• **RAW DATA**
====

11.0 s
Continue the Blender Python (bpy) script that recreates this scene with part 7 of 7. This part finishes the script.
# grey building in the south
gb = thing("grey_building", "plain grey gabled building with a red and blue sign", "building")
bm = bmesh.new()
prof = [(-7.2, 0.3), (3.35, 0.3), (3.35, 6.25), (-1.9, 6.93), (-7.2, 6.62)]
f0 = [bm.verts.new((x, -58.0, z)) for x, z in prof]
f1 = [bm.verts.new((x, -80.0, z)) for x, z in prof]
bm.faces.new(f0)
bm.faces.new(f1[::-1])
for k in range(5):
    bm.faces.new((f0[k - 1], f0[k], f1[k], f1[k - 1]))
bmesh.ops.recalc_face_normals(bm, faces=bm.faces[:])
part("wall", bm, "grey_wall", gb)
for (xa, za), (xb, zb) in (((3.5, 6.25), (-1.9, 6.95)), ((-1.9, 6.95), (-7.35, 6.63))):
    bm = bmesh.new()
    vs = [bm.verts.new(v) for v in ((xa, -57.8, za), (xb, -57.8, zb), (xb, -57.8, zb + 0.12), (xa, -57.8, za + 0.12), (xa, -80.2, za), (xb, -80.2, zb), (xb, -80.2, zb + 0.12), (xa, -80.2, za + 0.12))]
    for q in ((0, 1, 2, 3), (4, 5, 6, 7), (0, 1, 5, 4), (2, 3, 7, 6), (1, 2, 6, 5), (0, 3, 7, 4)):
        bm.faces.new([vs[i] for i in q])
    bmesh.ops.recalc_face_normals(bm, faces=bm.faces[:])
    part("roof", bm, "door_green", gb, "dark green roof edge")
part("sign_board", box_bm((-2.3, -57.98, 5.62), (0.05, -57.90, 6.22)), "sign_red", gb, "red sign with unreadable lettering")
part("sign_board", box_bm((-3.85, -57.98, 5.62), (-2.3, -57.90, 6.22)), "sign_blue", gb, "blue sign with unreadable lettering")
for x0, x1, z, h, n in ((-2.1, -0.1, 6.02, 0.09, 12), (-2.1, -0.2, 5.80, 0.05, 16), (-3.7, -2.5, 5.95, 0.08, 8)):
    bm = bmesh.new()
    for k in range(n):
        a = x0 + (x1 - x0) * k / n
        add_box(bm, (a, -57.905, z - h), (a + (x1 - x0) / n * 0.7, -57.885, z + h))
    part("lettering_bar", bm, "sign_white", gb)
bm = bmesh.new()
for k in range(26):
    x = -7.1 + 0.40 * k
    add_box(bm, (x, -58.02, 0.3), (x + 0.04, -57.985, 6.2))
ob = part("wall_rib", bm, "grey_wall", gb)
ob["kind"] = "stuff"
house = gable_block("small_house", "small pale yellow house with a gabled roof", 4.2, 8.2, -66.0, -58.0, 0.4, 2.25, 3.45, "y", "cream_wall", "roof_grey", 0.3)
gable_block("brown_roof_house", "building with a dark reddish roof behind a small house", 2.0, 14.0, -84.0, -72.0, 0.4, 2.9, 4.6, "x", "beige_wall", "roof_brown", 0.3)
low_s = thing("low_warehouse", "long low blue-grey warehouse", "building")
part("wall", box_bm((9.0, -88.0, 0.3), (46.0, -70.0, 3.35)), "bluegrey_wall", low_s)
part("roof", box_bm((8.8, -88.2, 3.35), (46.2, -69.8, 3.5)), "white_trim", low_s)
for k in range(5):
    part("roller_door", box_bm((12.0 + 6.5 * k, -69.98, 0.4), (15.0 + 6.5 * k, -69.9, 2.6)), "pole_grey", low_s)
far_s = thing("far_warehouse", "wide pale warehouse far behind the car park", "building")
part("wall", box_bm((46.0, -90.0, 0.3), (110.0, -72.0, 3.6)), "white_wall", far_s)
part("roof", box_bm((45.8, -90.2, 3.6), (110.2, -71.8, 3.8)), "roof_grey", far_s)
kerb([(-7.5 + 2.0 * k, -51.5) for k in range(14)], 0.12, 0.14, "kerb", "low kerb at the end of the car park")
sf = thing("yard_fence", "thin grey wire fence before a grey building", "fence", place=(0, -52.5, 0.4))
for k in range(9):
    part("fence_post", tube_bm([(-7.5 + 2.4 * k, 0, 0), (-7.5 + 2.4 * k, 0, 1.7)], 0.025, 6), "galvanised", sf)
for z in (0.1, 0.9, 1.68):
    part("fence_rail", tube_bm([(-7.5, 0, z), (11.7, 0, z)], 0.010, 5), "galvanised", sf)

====

• **THE PROBLEM**
Word for word, write out the data.

• **TASK OUTPUT**
11.0 s
Continue the Blender Python (bpy) script that recreates this scene with part 7 of 7. This part finishes the script.
# grey building in the south
gb = thing("grey_building", "plain grey gabled building with a red and blue sign", "building")
bm = bmesh.new()
prof = [(-7.2, 0.3), (3.35, 0.3), (3.35, 6.25), (-1.9, 6.93), (-7.2, 6.62)]
f0 = [bm.verts.new((x, -58.0, z)) for x, z in prof]
f1 = [bm.verts.new((x, -80.0, z)) for x, z in prof]
bm.faces.new(f0)
bm.faces.new(f1[::-1])
for k in range(5):
    bm.faces.new((f0[k - 1], f0[k], f1[k], f1[k - 1]))
bmesh.ops.recalc_face_normals(bm, faces=bm.faces[:])
part("wall", bm, "grey_wall", gb)
for (xa, za), (xb, zb) in (((3.5, 6.25), (-1.9, 6.95)), ((-1.9, 6.95), (-7.35, 6.63))):
    bm = bmesh.new()
    vs = [bm.verts.new(v) for v in ((xa, -57.8, za), (xb, -57.8, zb), (xb, -57.8, zb + 0.12), (xa, -57.8, za + 0.12), (xa, -80.2, za), (xb, -80.2, zb), (xb, -80.2, zb + 0.12), (xa, -80.2, za + 0.12))]
    for q in ((0, 1, 2, 3), (4, 5, 6, 7), (0, 1, 5, 4), (2, 3, 7, 6), (1, 2, 6, 5), (0, 3, 7, 4)):
        bm.faces.new([vs[i] for i in q])
    bmesh.ops.recalc_face_normals(bm, faces=bm.faces[:])
    part("roof", bm, "door_green", gb, "dark green roof edge")
part("sign_board", box_bm((-2.3, -57.98, 5.62), (0.05, -57.90, 6.22)), "sign_red", gb, "red sign with unreadable lettering")
part("sign_board", box_bm((-3.85, -57.98, 5.62), (-2.3, -57.90, 6.22)), "sign_blue", gb, "blue sign with unreadable lettering")
for x0, x1, z, h, n in ((-2.1, -0.1, 6.02, 0.09, 12), (-2.1, -0.2, 5.80, 0.05, 16), (-3.7, -2.5, 5.95, 0.08, 8)):
    bm = bmesh.new()
    for k in range(n):
        a = x0 + (x1 - x0) * k / n
        add_box(bm, (a, -57.905, z - h), (a + (x1 - x0) / n * 0.7, -57.885, z + h))
    part("lettering_bar", bm, "sign_white", gb)
bm = bmesh.new()
for k in range(26):
    x = -7.1 + 0.40 * k
    add_box(bm, (x, -58.02, 0.3), (x + 0.04, -57.985, 6.2))
ob = part("wall_rib", bm, "grey_wall", gb)
ob["kind"] = "stuff"
house = gable_block("small_house", "small pale yellow house with a gabled roof", 4.2, 8.2, -66.0, -58.0, 0.4, 2.25, 3.45, "y", "cream_wall", "roof_grey", 0.3)
gable_block("brown_roof_house", "building with a dark reddish roof behind a small house", 2.0, 14.0, -84.0, -72.0, 0.4, 2.9, 4.6, "x", "beige_wall", "roof_brown", 0.3)
low_s = thing("low_warehouse", "long low blue-grey warehouse", "building")
part("wall", box_bm((9.0, -88.0, 0.3), (46.0, -70.0, 3.35)), "bluegrey_wall", low_s)
part("roof", box_bm((8.8, -88.2, 3.35), (46.2, -69.8, 3.5)), "white_trim", low_s)
for k in range(5):
    part("roller_door", box_bm((12.0 + 6.5 * k, -69.98, 0.4), (15.0 + 6.5 * k, -69.9, 2.6)), "pole_grey", low_s)
far_s = thing("far_warehouse", "wide pale warehouse far behind the car park", "building")
part("wall", box_bm((46.0, -90.0, 0.3), (110.0, -72.0, 3.6)), "white_wall", far_s)
part("roof", box_bm((45.8, -90.2, 3.6), (110.2, -71.8, 3.8)), "roof_grey", far_s)
kerb([(-7.5 + 2.0 * k, -51.5) for k in range(14)], 0.12, 0.14, "kerb", "low kerb at the end of the car park")
sf = thing("yard_fence", "thin grey wire fence before a grey building", "fence", place=(0, -52.5, 0.4))
for k in range(9):
    part("fence_post", tube_bm([(-7.5 + 2.4 * k, 0, 0), (-7.5 + 2.4 * k, 0, 1.7)], 0.025, 6), "galvanised", sf)
for z in (0.1, 0.9, 1.68):
    part("fence_rail", tube_bm([(-7.5, 0, z), (11.7, 0, z)], 0.010, 5), "galvanised", sf)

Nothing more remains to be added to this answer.